▶ EXERCISE GOAL
Take the material below and retype it in full; pictures are left out.

▶ DATA RECORDS
----

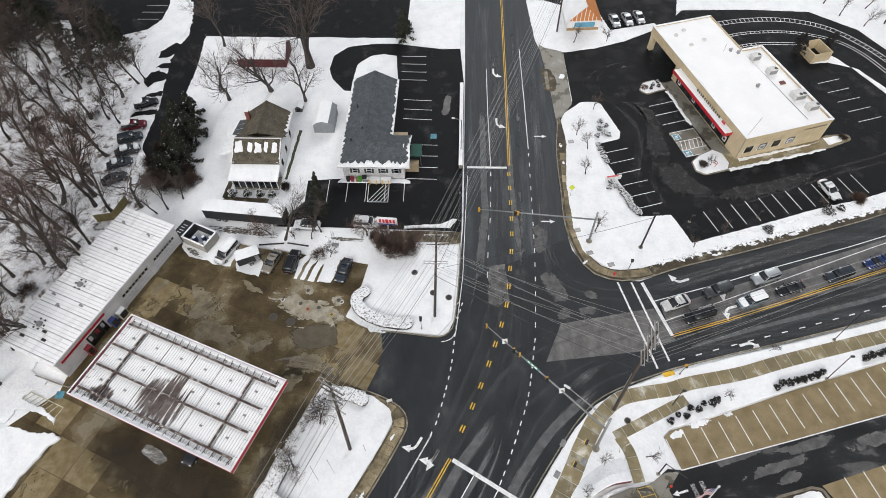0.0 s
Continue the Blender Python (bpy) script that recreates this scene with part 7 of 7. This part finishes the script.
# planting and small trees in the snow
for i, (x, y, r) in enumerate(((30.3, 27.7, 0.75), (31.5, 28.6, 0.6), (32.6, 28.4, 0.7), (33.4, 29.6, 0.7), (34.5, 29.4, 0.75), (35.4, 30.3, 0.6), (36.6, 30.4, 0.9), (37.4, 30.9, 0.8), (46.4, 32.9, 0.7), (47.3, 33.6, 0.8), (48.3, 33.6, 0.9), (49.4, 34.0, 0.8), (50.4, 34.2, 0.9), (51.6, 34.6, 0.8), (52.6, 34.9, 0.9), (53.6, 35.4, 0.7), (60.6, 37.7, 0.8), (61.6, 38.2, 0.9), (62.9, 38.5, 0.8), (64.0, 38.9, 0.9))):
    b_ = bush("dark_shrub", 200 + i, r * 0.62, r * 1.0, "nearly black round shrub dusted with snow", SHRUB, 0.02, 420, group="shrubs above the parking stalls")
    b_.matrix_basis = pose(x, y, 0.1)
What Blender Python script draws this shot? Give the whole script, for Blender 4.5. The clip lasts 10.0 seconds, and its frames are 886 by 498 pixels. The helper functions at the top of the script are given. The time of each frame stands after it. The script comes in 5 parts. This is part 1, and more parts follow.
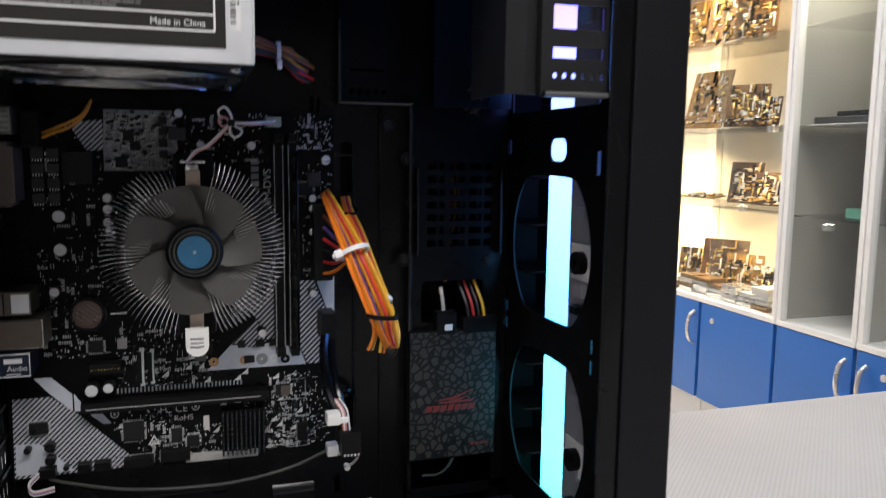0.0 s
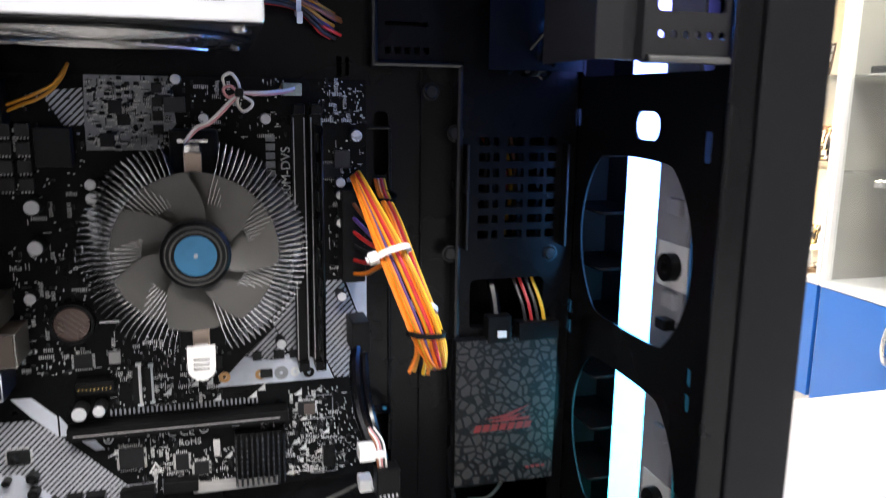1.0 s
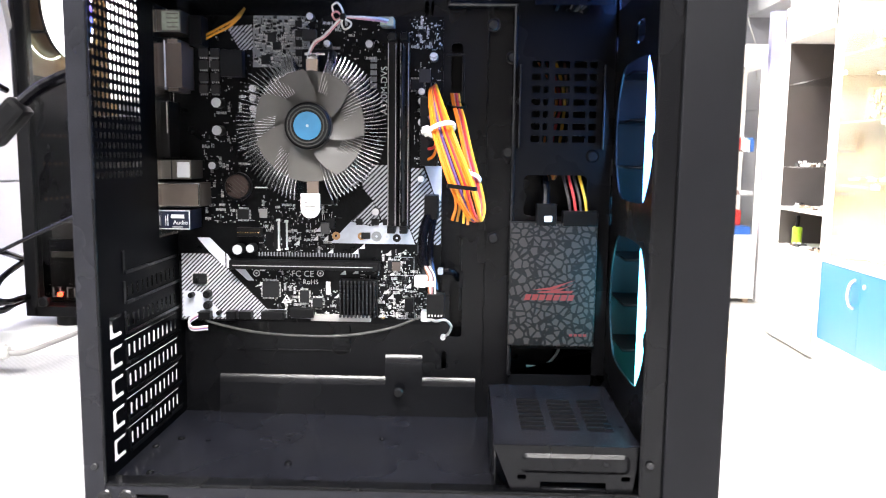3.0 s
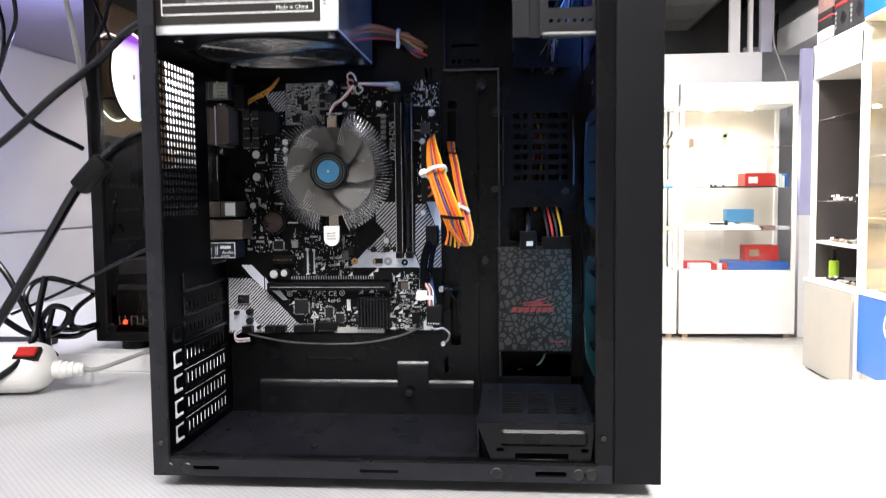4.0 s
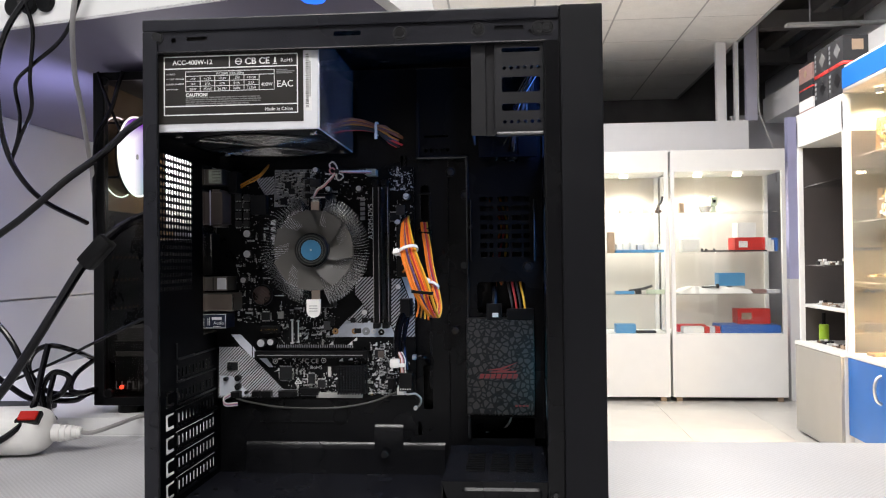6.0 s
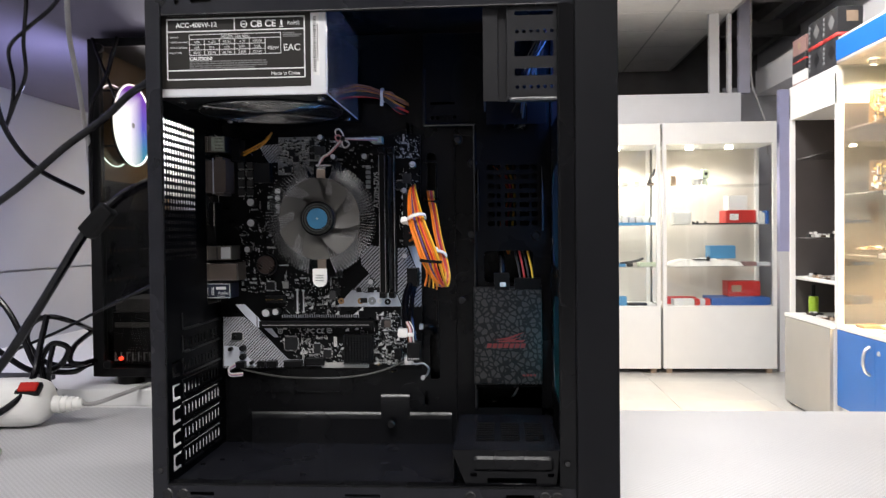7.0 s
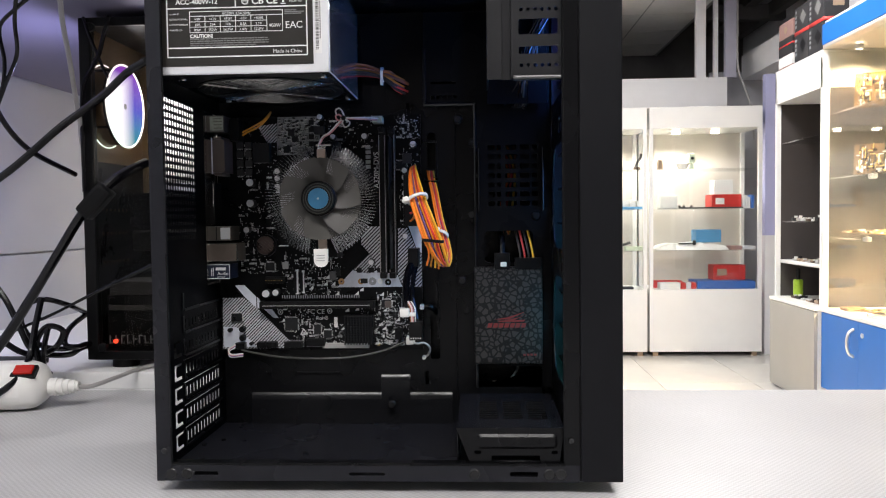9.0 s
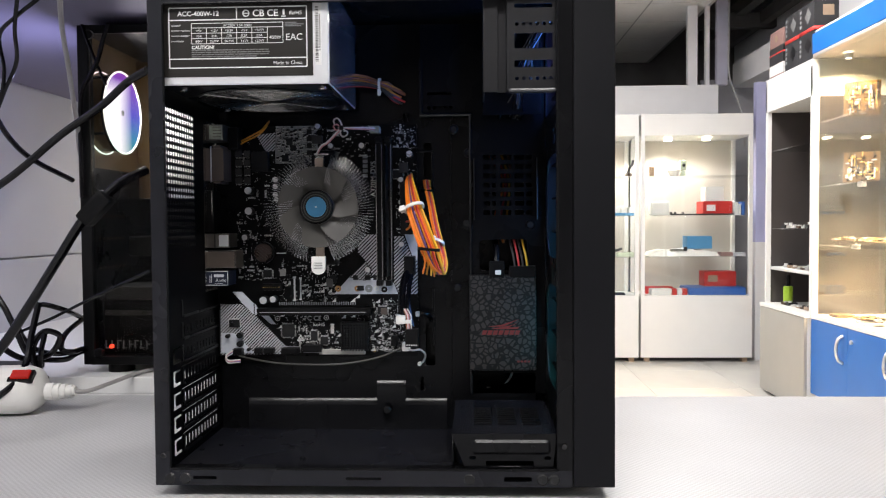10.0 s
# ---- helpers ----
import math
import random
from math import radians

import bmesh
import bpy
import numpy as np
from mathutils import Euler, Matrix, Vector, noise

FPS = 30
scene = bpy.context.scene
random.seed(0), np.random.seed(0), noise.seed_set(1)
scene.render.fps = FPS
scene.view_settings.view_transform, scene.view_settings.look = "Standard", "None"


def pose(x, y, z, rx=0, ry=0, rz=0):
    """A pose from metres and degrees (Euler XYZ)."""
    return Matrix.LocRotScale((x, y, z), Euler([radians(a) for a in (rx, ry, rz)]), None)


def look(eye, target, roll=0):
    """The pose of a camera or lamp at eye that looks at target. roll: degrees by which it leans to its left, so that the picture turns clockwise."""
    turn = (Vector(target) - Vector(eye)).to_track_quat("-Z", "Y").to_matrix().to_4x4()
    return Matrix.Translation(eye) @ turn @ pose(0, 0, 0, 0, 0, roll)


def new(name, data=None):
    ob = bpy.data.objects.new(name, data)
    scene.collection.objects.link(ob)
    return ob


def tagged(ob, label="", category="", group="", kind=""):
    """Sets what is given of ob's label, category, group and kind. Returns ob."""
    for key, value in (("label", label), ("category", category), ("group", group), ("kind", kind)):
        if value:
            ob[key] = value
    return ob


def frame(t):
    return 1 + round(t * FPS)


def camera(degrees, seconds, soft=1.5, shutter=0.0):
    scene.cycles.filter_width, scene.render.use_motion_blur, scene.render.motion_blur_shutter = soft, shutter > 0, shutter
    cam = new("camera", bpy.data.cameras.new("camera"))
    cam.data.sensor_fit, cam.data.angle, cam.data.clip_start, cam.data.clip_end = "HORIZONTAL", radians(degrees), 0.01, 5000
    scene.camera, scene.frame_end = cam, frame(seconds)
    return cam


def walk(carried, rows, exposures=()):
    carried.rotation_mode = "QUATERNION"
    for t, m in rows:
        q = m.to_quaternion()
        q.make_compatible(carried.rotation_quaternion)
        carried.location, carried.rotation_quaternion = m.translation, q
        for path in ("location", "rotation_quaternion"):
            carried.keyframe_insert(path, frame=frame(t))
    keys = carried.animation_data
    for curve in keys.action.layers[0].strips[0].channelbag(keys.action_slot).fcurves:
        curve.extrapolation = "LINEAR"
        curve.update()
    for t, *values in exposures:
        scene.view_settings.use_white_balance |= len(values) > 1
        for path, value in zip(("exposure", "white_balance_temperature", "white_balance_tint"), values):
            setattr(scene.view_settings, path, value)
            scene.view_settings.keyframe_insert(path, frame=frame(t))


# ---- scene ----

----

▶ ANSWER
0.0 s
Continue the Blender Python (bpy) script that recreates this scene with part 7 of 7. This part finishes the script.
# planting and small trees in the snow
for i, (x, y, r) in enumerate(((30.3, 27.7, 0.75), (31.5, 28.6, 0.6), (32.6, 28.4, 0.7), (33.4, 29.6, 0.7), (34.5, 29.4, 0.75), (35.4, 30.3, 0.6), (36.6, 30.4, 0.9), (37.4, 30.9, 0.8), (46.4, 32.9, 0.7), (47.3, 33.6, 0.8), (48.3, 33.6, 0.9), (49.4, 34.0, 0.8), (50.4, 34.2, 0.9), (51.6, 34.6, 0.8), (52.6, 34.9, 0.9), (53.6, 35.4, 0.7), (60.6, 37.7, 0.8), (61.6, 38.2, 0.9), (62.9, 38.5, 0.8), (64.0, 38.9, 0.9))):
    b_ = bush("dark_shrub", 200 + i, r * 0.62, r * 1.0, "nearly black round shrub dusted with snow", SHRUB, 0.02, 420, group="shrubs above the parking stalls")
    b_.matrix_basis = pose(x, y, 0.1)
What Blender Python script draws this shot? Give the whole script, for Blender 4.5. The clip lasts 10.0 seconds, and its frames are 886 by 498 pixels. The helper functions at the top of the script are given. The time of each frame stands after it. The script comes in 5 parts. This is part 1, and more parts follow.
0.0 s
1.0 s
3.0 s
4.0 s
6.0 s
7.0 s
9.0 s
10.0 s
# ---- helpers ----
import math
import random
from math import radians

import bmesh
import bpy
import numpy as np
from mathutils import Euler, Matrix, Vector, noise

FPS = 30
scene = bpy.context.scene
random.seed(0), np.random.seed(0), noise.seed_set(1)
scene.render.fps = FPS
scene.view_settings.view_transform, scene.view_settings.look = "Standard", "None"


def pose(x, y, z, rx=0, ry=0, rz=0):
    """A pose from metres and degrees (Euler XYZ)."""
    return Matrix.LocRotScale((x, y, z), Euler([radians(a) for a in (rx, ry, rz)]), None)


def look(eye, target, roll=0):
    """The pose of a camera or lamp at eye that looks at target. roll: degrees by which it leans to its left, so that the picture turns clockwise."""
    turn = (Vector(target) - Vector(eye)).to_track_quat("-Z", "Y").to_matrix().to_4x4()
    return Matrix.Translation(eye) @ turn @ pose(0, 0, 0, 0, 0, roll)


def new(name, data=None):
    ob = bpy.data.objects.new(name, data)
    scene.collection.objects.link(ob)
    return ob


def tagged(ob, label="", category="", group="", kind=""):
    """Sets what is given of ob's label, category, group and kind. Returns ob."""
    for key, value in (("label", label), ("category", category), ("group", group), ("kind", kind)):
        if value:
            ob[key] = value
    return ob


def frame(t):
    return 1 + round(t * FPS)


def camera(degrees, seconds, soft=1.5, shutter=0.0):
    scene.cycles.filter_width, scene.render.use_motion_blur, scene.render.motion_blur_shutter = soft, shutter > 0, shutter
    cam = new("camera", bpy.data.cameras.new("camera"))
    cam.data.sensor_fit, cam.data.angle, cam.data.clip_start, cam.data.clip_end = "HORIZONTAL", radians(degrees), 0.01, 5000
    scene.camera, scene.frame_end = cam, frame(seconds)
    return cam


def walk(carried, rows, exposures=()):
    carried.rotation_mode = "QUATERNION"
    for t, m in rows:
        q = m.to_quaternion()
        q.make_compatible(carried.rotation_quaternion)
        carried.location, carried.rotation_quaternion = m.translation, q
        for path in ("location", "rotation_quaternion"):
            carried.keyframe_insert(path, frame=frame(t))
    keys = carried.animation_data
    for curve in keys.action.layers[0].strips[0].channelbag(keys.action_slot).fcurves:
        curve.extrapolation = "LINEAR"
        curve.update()
    for t, *values in exposures:
        scene.view_settings.use_white_balance |= len(values) > 1
        for path, value in zip(("exposure", "white_balance_temperature", "white_balance_tint"), values):
            setattr(scene.view_settings, path, value)
            scene.view_settings.keyframe_insert(path, frame=frame(t))


# ---- scene ----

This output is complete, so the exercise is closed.